In the UK, tax-free allowances refer to specific amounts of income that individuals can earn without incurring tax liabilities. Examples of tax-free allowances include the Personal Allowance, or the tax-free allowance on savings interest, where a portion of interest income from savings accounts remains untaxed.

A Step-by-Step Guide to Completing A Tax Return Self Assessment

Step 4: Calculating and Paying Taxes

The Tax Calculation Process:

As we’ve seen, in the UK the tax calculation process for self-assessment involves a systematic evaluation of various income sources, deductions, and allowances to determine an individual’s final tax liability. People submitting a tax return self assessment need to declare their income, including earnings from employment, self-employment, and any other sources, such as rental income or dividends.

Once the total income is established, allowable deductions, such as business expenses or charitable contributions, are factored in. Subsequently, individuals benefit from tax-free allowances, like the Personal Allowance, reducing the taxable income. The remaining amount is then subjected to the applicable income tax rates, ranging from basic to higher and additional rates depending on income brackets.

Understanding this process is pivotal for accurate reporting and ensures that taxpayers fulfil their financial obligations while optimising available exemptions and reliefs. Additionally, the use of online tools (more on those later) can simplify the calculation process and enhance the accuracy of self-assessment tax returns.

Payment Options:

For individuals navigating the self-assessment process in the UK, understanding the various payment options is paramount to fulfilling their tax obligations correctly.
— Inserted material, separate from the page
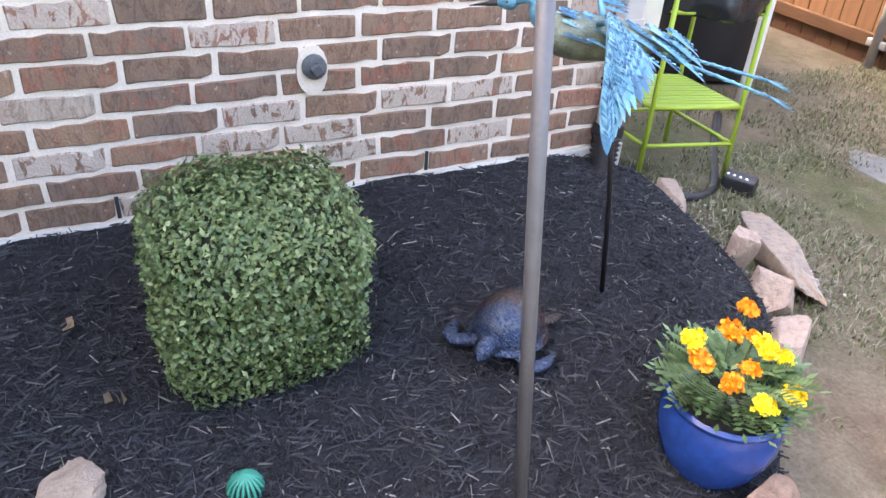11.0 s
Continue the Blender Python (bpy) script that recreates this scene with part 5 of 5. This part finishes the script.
def build_turtle():
    me = bmesh.new()
    bmesh.ops.create_icosphere(me, subdivisions=4, radius=1.0)
    for v in me.verts:
        n = v.co.copy()
        ridge = 0.004 * abs(math.sin(9 * math.atan2(n.y, n.x + 0.15))) * max(0.0, n.z)
        v.co = Vector((n.x * (0.128 - 0.012 * n.x), n.y * 0.102, 0.03 + max(-0.012, n.z * 0.1) + ridge))
    lathe([(0, 0.016), (0.118, 0.02), (0.128, 0.03), (0.118, 0.042), (0, 0.044)], 32, me, Matrix.Diagonal((1.06, 0.9, 1, 1)))
    tube(spline([Vector((0.1, 0, 0.036)), Vector((0.14, 0.0, 0.052)), Vector((0.17, 0.0, 0.07)), Vector((0.205, 0, 0.062)), Vector((0.222, 0, 0.054))], 4), [0.026, 0.026, 0.025, 0.024, 0.023, 0.024, 0.026, 0.028, 0.029, 0.029, 0.027, 0.024, 0.02, 0.016, 0.012, 0.008, 0.004], 12, me)
    for side in (-1, 1):
        for pts, rads in (([(0.085, 0.07, 0.03), (0.115, 0.115, 0.032), (0.08, 0.14, 0.024), (0.01, 0.148, 0.014)], (0.024, 0.026, 0.022, 0.006)),
                          ([(-0.1, 0.055, 0.026), (-0.14, 0.085, 0.024), (-0.185, 0.1, 0.018)], (0.02, 0.022, 0.008))):
            q = bmesh.new()
            line = spline([Vector((x, y * side, 0)) for x, y, z in pts], 4)
            n = len(line) - 1
            tube(line, [rads[min(len(rads) - 1, int(k / n * (len(rads) - 1)))] * (1 - (k / n * (len(rads) - 1)) % 1) + rads[min(len(rads) - 1, int(k / n * (len(rads) - 1)) + 1)] * ((k / n * (len(rads) - 1)) % 1) for k in range(n + 1)], 10, q)
            join(me, q, Matrix.Translation((0, 0, 0.024)) @ Matrix.Diagonal((1, 1, 0.45, 1)))
    for f in me.faces:
        f.smooth = True
    k = Mat("turtle_glaze", 0.24, 0.5)
    w = k.node("ShaderNodeTexWave")
    w.wave_type, w.rings_direction = "RINGS", "SPHERICAL"
    w.inputs["Scale"].default_value, w.inputs["Distortion"].default_value, w.inputs["Detail Scale"].default_value = 30, 9, 3
    k.link(k.tc.outputs["Object"], w.inputs["Vector"])
    g = k.node("ShaderNodeSeparateXYZ")
    k.link(k.tc.outputs["Object"], g.inputs[0])
    f = k.math("ADD", k.math("MULTIPLY", g.outputs[0], 5.0), k.noise(9))
    c = k.ramp(f, [(0.2, (0.045, 0.024, 0.018)), (0.55, (0.075, 0.036, 0.026)), (0.8, (0.02, 0.045, 0.1)), (1.0, (0.022, 0.045, 0.1))])
    k.color(k.mix(k.math('MULTIPLY', k.ramp(w.outputs["Fac"], [(0.55, (0, 0, 0)), (0.7, (1, 1, 1))]), 0.5), c, (0.1, 0.11, 0.12)))
    k.bump(w.outputs["Fac"], 0.6, 0.004)
    ob = obj("turtle_figurine", me, k.m, None, m=pose(0.868, 6.232, 0.16, 0, -4, -52) @ Matrix.Diagonal((0.92, 0.94, 1.06, 1)))
    tagged(ob, "dark blue and brown metal turtle figurine on mulch", "figurine")


build_turtle()


def build_small_things():
    g = thing("drain_ball", pose(1.075, 5.49, 0.125) @ Matrix.Diagonal((0.9, 0.9, 0.9, 1)), "green slotted plastic dome drain cap in the mulch", "drain cap")
    teal = plain("green_plastic", (0.02, 0.25, 0.18), 0.45, var=0.1)
    part("dome_base", lathe([(0, 0), (0.046, 0), (0.046, 0.01), (0.04, 0.014), (0, 0.014)], 24), teal, g)
    for k in range(9):
        a = k * math.pi / 9
        pts = [(0.042 * math.cos(b) * math.cos(a), 0.042 * math.cos(b) * math.sin(a), 0.012 + 0.045 * math.sin(b)) for b in (j * math.pi / 10 for j in range(11))]
        part("slat", tube(pts, 0.0042, 6), teal, g)
    part("core", ball((0, 0, 0.012), 0.034, (1, 1, 1)), DARK_SEAL, g, "dark inside")
    c = thing("pvc_stub", pose(0.995, 4.235, 0.14, -35, 40), "short grey plastic pipe stub sticking out of the mulch", "pipe stub")
    part("tube", lathe([(0, 0.0), (0.03, 0), (0.03, 0.05), (0.025, 0.05), (0.025, 0.02), (0, 0.02)], 20), plain("grey_pvc", (0.2, 0.22, 0.24), 0.5, var=0.3), c)
    r = random.Random(3)
    leafm = plain("dry_leaf", (0.28, 0.2, 0.13), 0.85, var=0.3)
    for x, y in ((0.93, 3.3), (0.72, 5.28), (0.45, 5.2), (1.02, 3.36)):
        me = leaf_cloud(r, 3, lambda q: ((q.uniform(-0.015, 0.015), q.uniform(-0.015, 0.015), 0.008), (1, 0, 0.1)), 0.05, 1.7)
        lf = obj("dry_leaf", me, leafm, None, m=pose(x, y, mulch_z(x, y) + 0.004))
        tagged(lf, "curled dry brown leaf on black mulch", "leaf", "dry leaves")
    p = thing("pool_pole", pose(0, FENCE_Y - 0.14, 0), "long white telescopic pool pole hung on the fence", "pool pole")
    part("tube", tube([(-1.3, 0, 0.725), (1.05, 0, 0.775)], 0.019, 12), WHITEPL, p)
    part("grip", tube([(1.04, 0, 0.775), (1.68, 0, 0.79)], 0.023, 12), WHITEPL, p, "thicker white handle")
    for x in (0.37, -1.13):
        part("hook", tube(spline([(x, 0.11, 0.83), (x, -0.02, 0.83), (x, -0.035, 0.74), (x, 0.02, 0.71)], 4), 0.007, 7), GALV, p, "metal hanging hook")
    part("clip", tube([(0.4, -0.01, 0.74), (0.43, -0.02, 0.66)], [0.02, 0.008], 8), BLACKPL, p, "black end clip")
    n = thing("skimmer_net", pose(0, FENCE_Y - 0.12, 0), "blue pool skimmer net with a white handle on the fence", "pool net")
    part("handle", tube([(-0.83, 0, 0.965), (0.42, -0.01, 0.87)], 0.013, 10), WHITEPL, n, "white handle")
    rim = [(-0.97 + 0.12 * math.cos(a), 0.0, 0.98 + 0.15 * math.sin(a)) for a in (k * math.pi / 12 for k in range(25))]
    part("rim", tube(rim, 0.014, 8), plain("blue_net_frame", (0.03, 0.16, 0.4), 0.4), n, "blue rim")
    part("mesh", lathe([(0, -0.05), (0.07, -0.04), (0.115, 0.0)], 20), plain("pale_net", (0.35, 0.5, 0.58), 0.7), n, "pale blue mesh", pose(-0.97, 0, 0.98, 90) @ Matrix.Diagonal((1, 1.25, 1, 1)))


build_small_things()


def build_feeder():
    f = thing("window_feeder", pose(0.13, 4.88, 1.28), "hanging glass bird feeder with a dark lid before the window", "bird feeder")
    part("lid", lathe([(0, 0.5), (0.03, 0.5), (0.085, 0.475), (0.088, 0.468), (0, 0.472)], 20), BLACKMT, f, "dark dished lid")
    part("tube", lathe([(0, 0.472), (0.012, 0.472), (0.014, 0.36), (0.03, 0.3), (0.034, 0.16), (0.02, 0.1), (0.014, 0.03), (0, 0.02)], 16), plain("smoky_tube", (0.2, 0.2, 0.19), 0.1, var=0.2), f, "smoky glass tube")
    part("perch", tube([(-0.06, 0, 0.05), (0.06, 0, 0.05)], 0.004, 6), BLACKMT, f)
    part("hanger", tube([(0, 0, 0.5), (0, 0, 1.75), (-0.1, 0, 2.3)], 0.003, 5), BLACKMT, f, "thin hanging wire")


build_feeder()


# ---- lime stand by the corner ----
def build_stand():
    A, Bc, D = Vector((-0.1, 7.46, -0.06)), Vector((-0.03, 7.9, -0.08)), Vector((-0.55, 7.5, -0.08))
    C = Bc + D - A
    s = thing("plant_stand", Matrix.Identity(4), "lime green metal slatted stand beside the house corner", "plant stand")
    cen = (A + C) / 2
    tops = []
    for q in (A, Bc, C, D):
        top = q + (cen - q) * 0.05 + Vector((0, 0, 0.9))
        tops.append(top)
        part("leg", tube([q, top], 0.011, 8), LIME, s, "slanting lime tube leg")
    for a, b in zip(range(4), (1, 2, 3, 0)):
        part("top_rail", tube([tops[a], tops[b]], 0.011, 8), LIME, s)
        for f in (0.19, 0.38, 0.82):
            q = (A, Bc, C, D)
            p0, p1 = q[a] + (tops[a] - q[a]) * f, q[b] + (tops[b] - q[b]) * f
            part("cross_rail", tube([p0, p1], 0.009, 8), LIME, s)
    for f in (0.38, 0.82):
        q = [w + (tt - w) * f for w, tt in zip((A, Bc, C, D), tops)]
        for k in range(13):
            u = (k + 0.5) / 13
            p0, p1 = q[0] + (q[3] - q[0]) * u, q[1] + (q[2] - q[1]) * u
            dd = (q[3] - q[0]).normalized() * 0.0135
            bm = bmesh.new()
            vs = [bm.verts.new(p) for p in (p0 - dd, p0 + dd, p1 + dd, p1 - dd)]
            fc = bm.faces.new(vs)
            ex = bmesh.ops.extrude_face_region(bm, geom=[fc])
            bmesh.ops.translate(bm, verts=[v for v in ex["geom"] if isinstance(v, bmesh.types.BMVert)], vec=(0, 0, 0.008))
            part("slat", bm, LIME, s)
    bag = bmesh.new()
    bmesh.ops.create_icosphere(bag, subdivisions=5, radius=1.0)
    top = cen + Vector((0, 0, 0.78))
    for v in bag.verts:
        n = v.co.normalized()
        k = 1 + 0.16 * noise.noise(n * 2.5) + 0.09 * abs(noise.noise(n * 6)) + 0.04 * noise.noise(n * 14)
        v.co = Vector((n.x * 0.33 * k, n.y * 0.3 * k, max(-0.1, n.z * 0.36 * k)))
        v.co.z += 0.1
    for f in bag.faces:
        f.smooth = True
    b = obj("plastic_bag", bag, plain("black_bag_film", (0.02, 0.022, 0.025), 0.22, var=0.3, scale=12, bump=0.3), None, m=pose(top.x - 0.02, top.y + 0.03, top.z - 0.04))
    tagged(b, "crumpled shiny black plastic bag on the lime stand", "bag")
    h = thing("drain_hose", Matrix.Identity(4), "black hose end lying on the soil by the corner", "hose")
    pts = spline([Vector(p) for p in ((0.02, 7.42, -0.02), (0.1, 7.6, -0.06), (0.02, 7.8, -0.08), (-0.3, 8.1, -0.11), (-0.7, 8.5, -0.12))], 6)
    part("hose", tube(pts, 0.022, 10), BLACKPL, h)
    part("sprinkler_head", box((-0.07, -0.05, 0.0), (0.07, 0.05, 0.09), 0.012, 2), BLACKPL, h, "boxy black sprinkler head", pose(0.07, 7.9, -0.11, 0, 0, 30))
    for k in range(4):
        part("nozzle", ball((0.03 + 0.025 * k, 7.86 + 0.012 * k, -0.02), 0.007), WHITEPL, h)
    e = thing("pool_pump", pose(-1.25, 8.6, -0.12), "white plastic pool plumbing beside the fence", "pool equipment")
    part("pipe", tube(spline([Vector(p) for p in ((0.55, 0, 1.12), (0.2, 0, 1.13), (-0.2, 0.05, 1.12), (-0.8, 0.1, 1.12))], 5), 0.032, 12), WHITEPL, e, "white pvc pipe")
    part("pipe", tube(spline([Vector(p) for p in ((0.5, 0.1, 0.0), (0.5, 0.1, 1.05), (0.45, 0.1, 1.25), (0.2, 0.1, 1.28))], 5), 0.032, 12), WHITEPL, e, "white pvc pipe")
    part("tank", lathe([(0, 0), (0.34, 0), (0.35, 0.05), (0.35, 1.0), (0.28, 1.2), (0, 1.28)], 24), BLACKPL, e, "black filter tank", pose(-0.2, 0.4, 0))


build_stand()


# ---- across the pool ----
def build_rock_wall():
    w = thing("stone_ledge", Matrix.Identity(4), "tan stacked stone ledge across the pool", "stone wall", kind="structure")
    r = random.Random(88)
    shapes = []
    for k in range(5):
        bm = rock_mesh(100 + k, (0.34, 0.62, 0.2), 6)
        me = bpy.data.meshes.new("ledge_stone")
        bm.to_mesh(me)
        bm.free()
        me.materials.append(ROCK_TAN)
        shapes.append(me)
    for row in range(4):
        y = -0.8 + 0.3 * (row % 2)
        while y < 9.4:
            obj("stone", shapes[r.randrange(5)], ROCK_TAN, w, m=pose(8.65 + 0.03 * row + r.uniform(-0.03, 0.03), y, -0.05 + 0.185 * row, 0, 0, r.uniform(-6, 6)))
            y += 0.6
    hedge = thing("leafy_hedge", pose(9.0, 4, 0.5), "tall leafy green shrubs behind the stone ledge", "shrub")

    def place(q):
        y = q.uniform(-5, 6)
        h = 1.5 + 0.5 * noise.noise((y * 0.9, 0, 0))
        d = Vector((-abs(q.gauss(0, 1)), q.gauss(0, 0.6), q.gauss(0, 0.6))).normalized()
        return Vector((-0.2 * abs(noise.noise((y * 2, 1, 0))) + q.uniform(-0.15, 0.1), y, q.uniform(0, h))), d

    part("foliage", leaf_cloud(r, 9000, place, 0.16), TREE_LEAF, hedge)
    # Flat dark board behind the leaves, standing in for the hedge's shaded depth.
    part("dark_backing", box((0.06, -5, -0.5), (0.1, 6, 1.2)), SHADE_CORE, hedge)


build_rock_wall()


# ---- single bricks ----
build_bricks()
HM Revenue & Customs (HMRC) provides several convenient methods for settling tax liabilities.

One common avenue is online payment through the HMRC website, allowing taxpayers to use debit or credit cards. However, bank transfers and cheque payments remain popular and viable alternatives for those who prefer traditional methods. It's essential to be mindful of the options and ensure that the payment method you choose fits in with your personal financial preferences - if so, it only makes things easier.
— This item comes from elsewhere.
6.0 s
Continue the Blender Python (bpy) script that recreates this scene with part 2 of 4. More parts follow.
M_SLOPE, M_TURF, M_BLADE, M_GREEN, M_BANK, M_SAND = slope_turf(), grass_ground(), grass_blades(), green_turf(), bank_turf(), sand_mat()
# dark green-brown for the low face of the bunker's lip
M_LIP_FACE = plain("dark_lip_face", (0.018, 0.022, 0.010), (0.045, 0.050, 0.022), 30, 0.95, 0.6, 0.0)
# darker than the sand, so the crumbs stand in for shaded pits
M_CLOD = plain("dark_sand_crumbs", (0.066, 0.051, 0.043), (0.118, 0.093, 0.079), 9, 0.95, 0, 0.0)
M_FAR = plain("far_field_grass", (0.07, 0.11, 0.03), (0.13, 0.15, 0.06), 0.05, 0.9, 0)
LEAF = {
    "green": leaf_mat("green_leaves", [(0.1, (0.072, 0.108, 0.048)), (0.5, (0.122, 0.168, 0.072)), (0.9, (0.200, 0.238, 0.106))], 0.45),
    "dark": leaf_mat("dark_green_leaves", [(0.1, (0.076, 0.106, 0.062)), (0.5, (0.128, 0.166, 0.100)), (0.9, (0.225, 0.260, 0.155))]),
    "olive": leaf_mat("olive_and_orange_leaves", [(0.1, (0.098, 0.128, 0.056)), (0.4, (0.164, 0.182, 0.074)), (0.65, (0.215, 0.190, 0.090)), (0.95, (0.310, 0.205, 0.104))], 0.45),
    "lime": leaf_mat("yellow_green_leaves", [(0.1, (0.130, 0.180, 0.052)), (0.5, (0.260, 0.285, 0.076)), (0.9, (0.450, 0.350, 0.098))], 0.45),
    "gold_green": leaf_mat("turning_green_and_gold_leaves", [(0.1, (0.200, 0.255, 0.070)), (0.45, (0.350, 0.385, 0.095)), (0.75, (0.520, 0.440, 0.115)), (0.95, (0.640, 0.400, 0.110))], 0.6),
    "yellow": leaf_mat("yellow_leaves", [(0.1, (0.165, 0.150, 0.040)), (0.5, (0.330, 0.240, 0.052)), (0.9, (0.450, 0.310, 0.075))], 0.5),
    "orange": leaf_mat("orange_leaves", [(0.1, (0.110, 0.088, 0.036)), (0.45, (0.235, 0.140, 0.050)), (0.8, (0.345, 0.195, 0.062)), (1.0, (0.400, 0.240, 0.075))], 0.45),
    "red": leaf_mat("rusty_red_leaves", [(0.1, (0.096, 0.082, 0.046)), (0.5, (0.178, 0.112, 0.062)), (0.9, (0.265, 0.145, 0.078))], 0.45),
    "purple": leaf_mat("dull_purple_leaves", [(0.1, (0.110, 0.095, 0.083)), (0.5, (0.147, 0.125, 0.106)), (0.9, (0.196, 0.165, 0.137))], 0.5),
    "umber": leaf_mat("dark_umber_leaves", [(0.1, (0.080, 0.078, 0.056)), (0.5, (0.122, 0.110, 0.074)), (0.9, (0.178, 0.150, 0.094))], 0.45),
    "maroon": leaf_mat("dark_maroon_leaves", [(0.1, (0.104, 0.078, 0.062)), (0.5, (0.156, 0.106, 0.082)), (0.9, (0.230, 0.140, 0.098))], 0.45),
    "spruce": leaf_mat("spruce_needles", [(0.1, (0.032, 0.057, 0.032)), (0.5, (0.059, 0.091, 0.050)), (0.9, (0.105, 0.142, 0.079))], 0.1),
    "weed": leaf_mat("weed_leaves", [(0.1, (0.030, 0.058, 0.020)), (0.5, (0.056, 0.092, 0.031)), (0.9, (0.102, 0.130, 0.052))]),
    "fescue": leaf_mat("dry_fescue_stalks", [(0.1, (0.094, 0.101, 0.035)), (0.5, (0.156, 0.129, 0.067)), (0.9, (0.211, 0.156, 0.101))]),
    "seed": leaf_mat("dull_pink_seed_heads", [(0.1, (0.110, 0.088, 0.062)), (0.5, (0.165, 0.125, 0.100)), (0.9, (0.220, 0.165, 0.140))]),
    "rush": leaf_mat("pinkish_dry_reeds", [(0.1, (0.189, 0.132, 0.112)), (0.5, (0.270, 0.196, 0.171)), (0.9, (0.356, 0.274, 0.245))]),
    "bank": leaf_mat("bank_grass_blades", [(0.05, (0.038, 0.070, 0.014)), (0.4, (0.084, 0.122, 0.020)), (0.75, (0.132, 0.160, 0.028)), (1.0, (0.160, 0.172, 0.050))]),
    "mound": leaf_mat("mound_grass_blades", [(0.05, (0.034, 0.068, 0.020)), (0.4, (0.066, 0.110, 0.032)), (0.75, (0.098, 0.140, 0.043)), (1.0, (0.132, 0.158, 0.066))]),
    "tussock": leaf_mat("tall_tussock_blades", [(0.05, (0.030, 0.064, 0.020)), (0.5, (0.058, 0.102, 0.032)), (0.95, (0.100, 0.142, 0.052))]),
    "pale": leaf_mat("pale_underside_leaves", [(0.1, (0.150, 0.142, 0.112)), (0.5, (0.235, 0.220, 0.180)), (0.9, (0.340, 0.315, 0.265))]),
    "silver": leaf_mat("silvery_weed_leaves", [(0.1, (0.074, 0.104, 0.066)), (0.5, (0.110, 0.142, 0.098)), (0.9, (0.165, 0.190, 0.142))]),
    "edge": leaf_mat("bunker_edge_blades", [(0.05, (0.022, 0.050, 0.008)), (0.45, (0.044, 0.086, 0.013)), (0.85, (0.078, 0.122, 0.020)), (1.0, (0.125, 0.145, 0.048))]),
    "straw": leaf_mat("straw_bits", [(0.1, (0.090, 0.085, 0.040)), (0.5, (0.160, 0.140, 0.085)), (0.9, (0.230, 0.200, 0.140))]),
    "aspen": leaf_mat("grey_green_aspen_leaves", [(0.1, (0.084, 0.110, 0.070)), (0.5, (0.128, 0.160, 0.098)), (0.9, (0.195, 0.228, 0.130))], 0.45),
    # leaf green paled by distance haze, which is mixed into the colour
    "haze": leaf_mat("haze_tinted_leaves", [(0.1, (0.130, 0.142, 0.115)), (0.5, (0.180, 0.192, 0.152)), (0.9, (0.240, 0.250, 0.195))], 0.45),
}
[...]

A Step-by-Step Guide to Completing A Tax Return Self Assessment

Important Deadlines and Penalties

Submission Deadlines:

You should of course be aware of the relevant deadlines for filing your tax return. In 2024 these include January 31st, which is the final day when self assessment tax returns may be filed, and April 5th, which is the final day of the tax year. If you’ve never filed a tax return self assessment before, you also need to inform HMRC of your intention to do so by October 5 of the year before.

Penalties That May Be Incurred:

If you submit your tax return self assessment late, then you may incur one of a range of penalties, depending on the circumstances or reasons for the late submission, and how late that submission is. For more details on these penalties, take a look at this page from HMRC.

A Step-by-Step Guide to Completing A Tax Return Self Assessment

Further Resources and Support

HM Revenue & Customs (HMRC) Assistance:

For a thorough overview of tax return self assessments direct from the UK Government body to which you must report them, please see this page.

Online Tools and Calculators:

There are a number of different online tax calculation tools just like this one that can help you calculate how much tax you need to pay, based on the income amounts that you provide them with.

Seeking Professional Advice:

If you prefer to deal with a real human being when it comes to your tax return self assessment, then don’t forget that our team is available to provide a range of advice and support around your tax return and how to ensure that you get it done right.

A Step-by-Step Guide to Completing A Tax Return Self Assessment


In conclusion, this guide serves as a comprehensive resource to navigate the intricacies of tax return self assessment. By following the step-by-step process and understanding common challenges, you can ensure a smooth and accurate filing experience. Remember to leverage available resources and seek professional advice when needed, as that expert insight can be a valuable tool in helping you avoid penalties and enjoying a hassle-free submission experience.